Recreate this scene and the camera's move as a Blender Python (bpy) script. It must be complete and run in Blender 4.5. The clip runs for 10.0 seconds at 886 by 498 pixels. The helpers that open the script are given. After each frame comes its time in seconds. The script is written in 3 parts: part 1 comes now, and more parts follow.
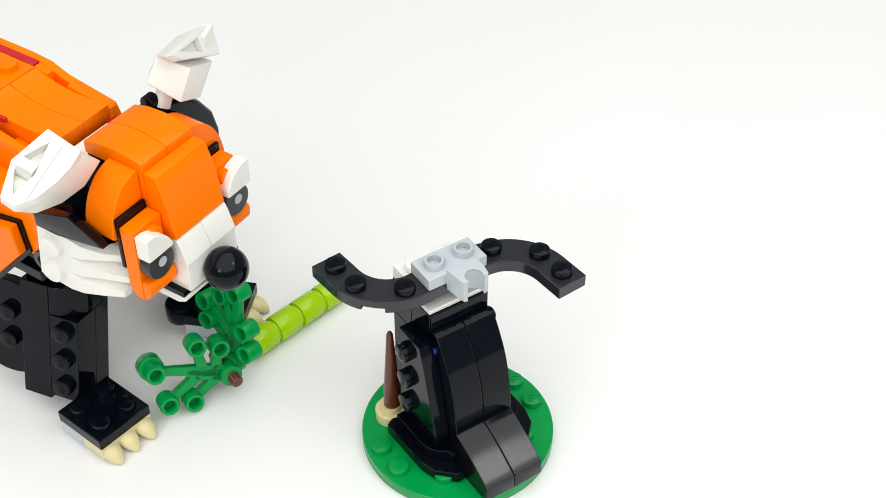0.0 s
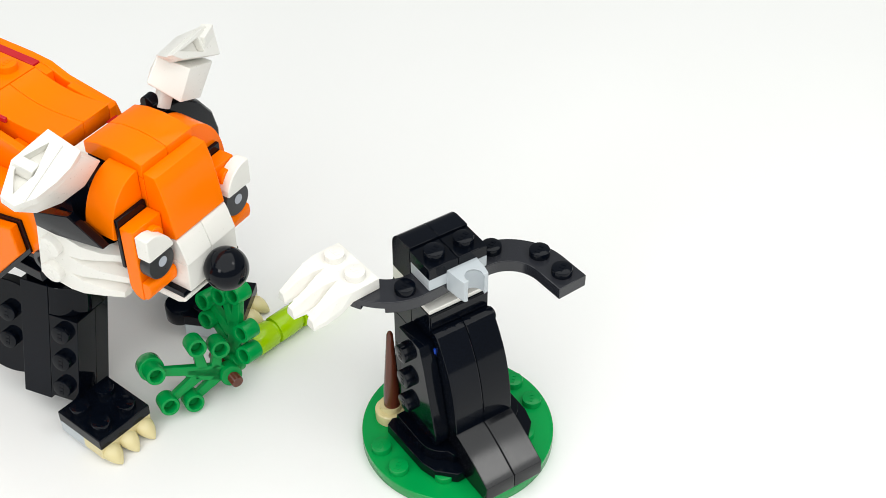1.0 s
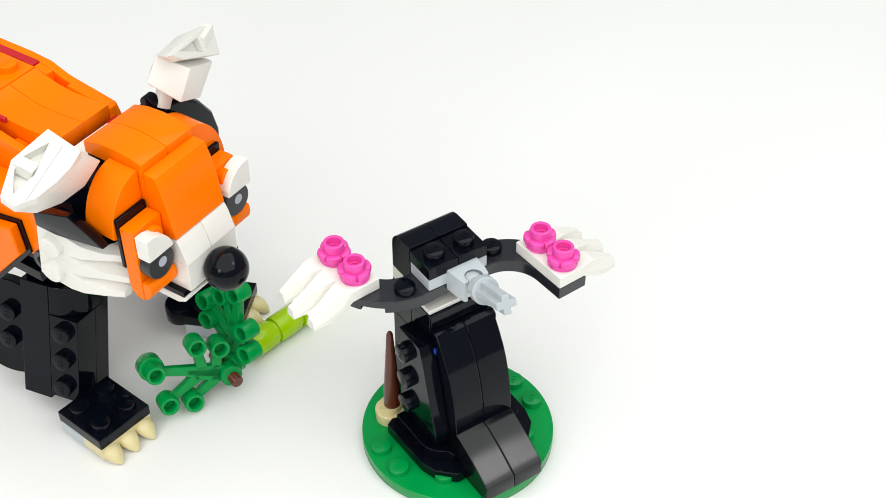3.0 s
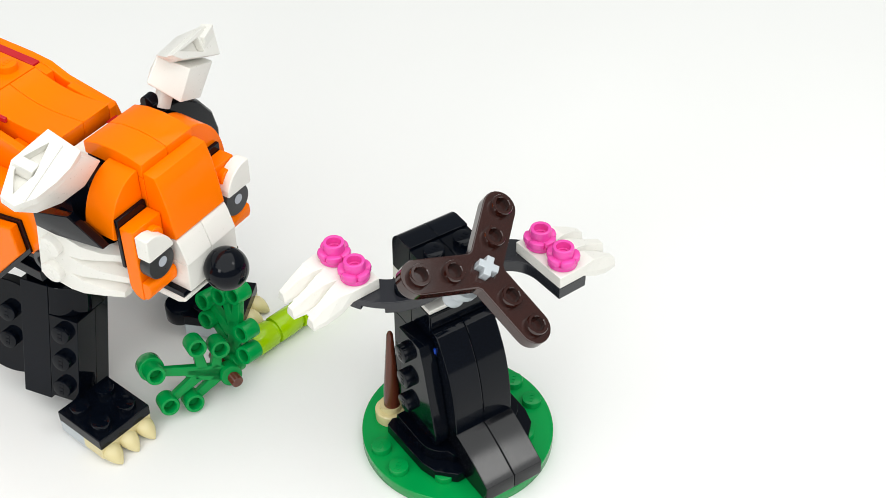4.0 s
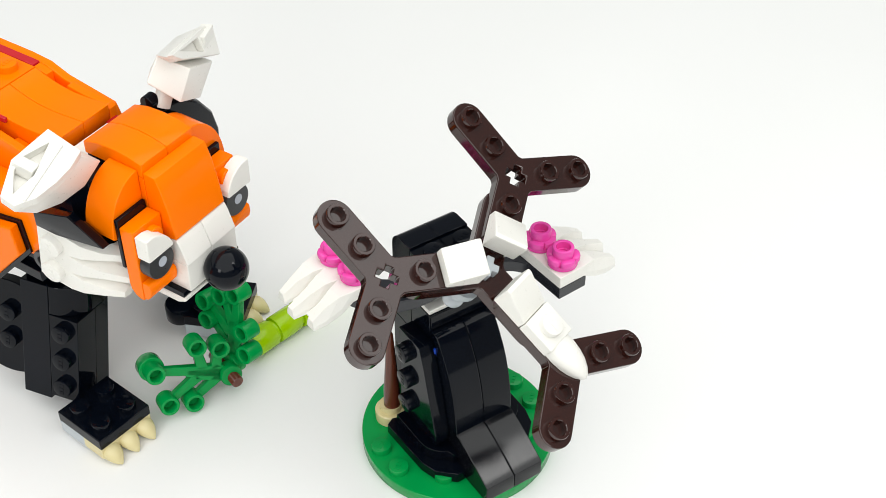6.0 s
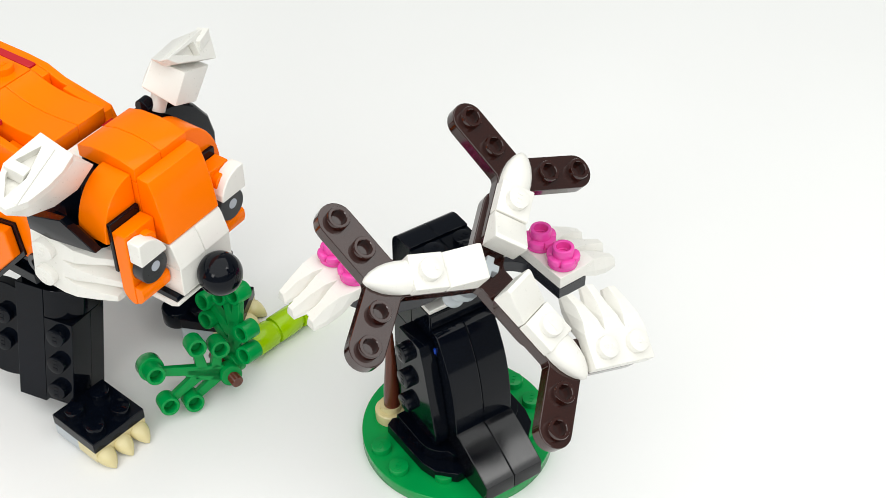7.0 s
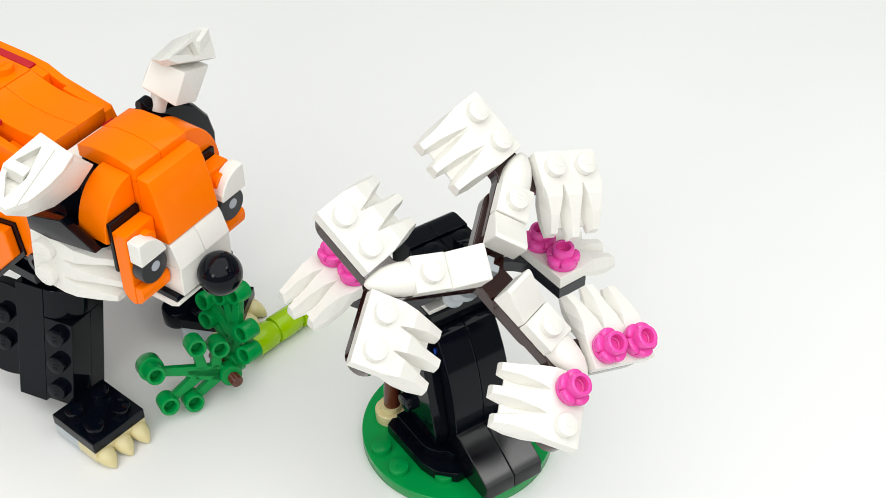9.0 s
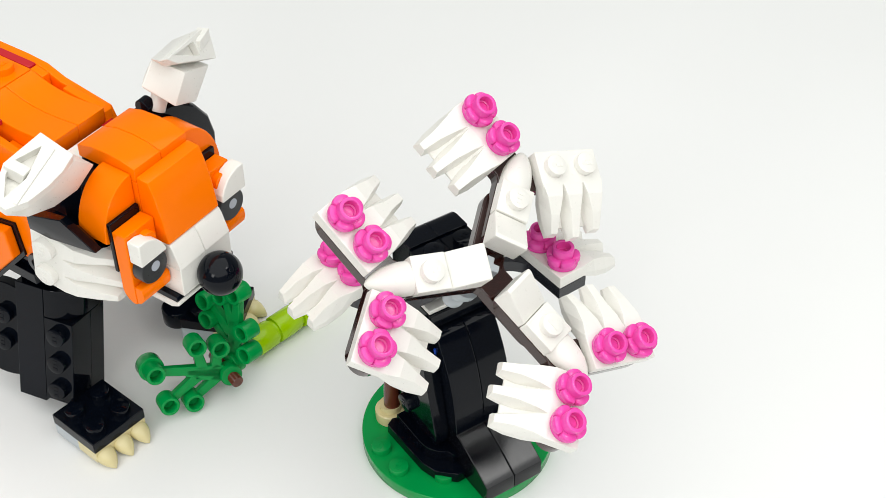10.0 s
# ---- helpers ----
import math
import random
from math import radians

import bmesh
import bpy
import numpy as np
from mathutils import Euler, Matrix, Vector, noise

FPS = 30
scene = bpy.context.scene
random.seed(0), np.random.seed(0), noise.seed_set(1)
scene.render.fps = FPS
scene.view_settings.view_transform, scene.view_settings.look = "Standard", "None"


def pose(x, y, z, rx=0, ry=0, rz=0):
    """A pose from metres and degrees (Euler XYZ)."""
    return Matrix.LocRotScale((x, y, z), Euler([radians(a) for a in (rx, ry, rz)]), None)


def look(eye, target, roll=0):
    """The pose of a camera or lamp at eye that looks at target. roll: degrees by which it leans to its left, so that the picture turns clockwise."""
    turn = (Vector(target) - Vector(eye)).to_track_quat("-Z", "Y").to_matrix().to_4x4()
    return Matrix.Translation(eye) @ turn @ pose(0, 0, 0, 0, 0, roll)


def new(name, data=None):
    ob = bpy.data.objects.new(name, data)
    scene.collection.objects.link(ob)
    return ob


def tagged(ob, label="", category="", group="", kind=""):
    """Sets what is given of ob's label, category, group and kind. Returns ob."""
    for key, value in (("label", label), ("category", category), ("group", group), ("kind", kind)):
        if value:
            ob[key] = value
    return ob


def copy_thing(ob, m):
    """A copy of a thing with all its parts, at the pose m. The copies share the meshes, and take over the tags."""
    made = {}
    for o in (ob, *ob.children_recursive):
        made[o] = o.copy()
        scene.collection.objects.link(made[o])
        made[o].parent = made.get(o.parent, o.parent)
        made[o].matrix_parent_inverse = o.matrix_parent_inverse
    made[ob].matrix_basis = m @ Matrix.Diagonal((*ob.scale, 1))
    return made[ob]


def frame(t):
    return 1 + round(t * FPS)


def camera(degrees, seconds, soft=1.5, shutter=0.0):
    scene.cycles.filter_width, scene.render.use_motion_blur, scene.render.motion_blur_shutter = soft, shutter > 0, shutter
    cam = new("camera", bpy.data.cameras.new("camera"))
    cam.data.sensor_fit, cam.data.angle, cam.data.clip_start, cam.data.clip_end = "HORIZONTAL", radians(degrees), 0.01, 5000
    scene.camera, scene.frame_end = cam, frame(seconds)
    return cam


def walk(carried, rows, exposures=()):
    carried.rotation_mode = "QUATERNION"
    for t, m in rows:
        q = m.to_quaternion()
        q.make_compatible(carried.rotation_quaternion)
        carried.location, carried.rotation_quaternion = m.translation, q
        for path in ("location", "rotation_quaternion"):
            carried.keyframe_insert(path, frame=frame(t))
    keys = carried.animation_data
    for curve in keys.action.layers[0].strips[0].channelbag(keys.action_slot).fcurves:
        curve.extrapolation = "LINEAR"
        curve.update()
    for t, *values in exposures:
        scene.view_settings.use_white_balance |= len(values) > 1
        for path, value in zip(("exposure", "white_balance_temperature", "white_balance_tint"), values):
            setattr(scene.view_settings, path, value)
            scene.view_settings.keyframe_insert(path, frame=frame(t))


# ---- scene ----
-*-*-
### WHAT THIS TASK INVOLVES:
Repeat, word for word and with no pictures, only the lines running from the beginning of the data to the line that contains "scene.render.fps = FPS".

### TASK ANSWER:
Recreate this scene and the camera's move as a Blender Python (bpy) script. It must be complete and run in Blender 4.5. The clip runs for 10.0 seconds at 886 by 498 pixels. The helpers that open the script are given. After each frame comes its time in seconds. The script is written in 3 parts: part 1 comes now, and more parts follow.
0.0 s
1.0 s
3.0 s
4.0 s
6.0 s
7.0 s
9.0 s
10.0 s
# ---- helpers ----
import math
import random
from math import radians

import bmesh
import bpy
import numpy as np
from mathutils import Euler, Matrix, Vector, noise

FPS = 30
scene = bpy.context.scene
random.seed(0), np.random.seed(0), noise.seed_set(1)
scene.render.fps = FPS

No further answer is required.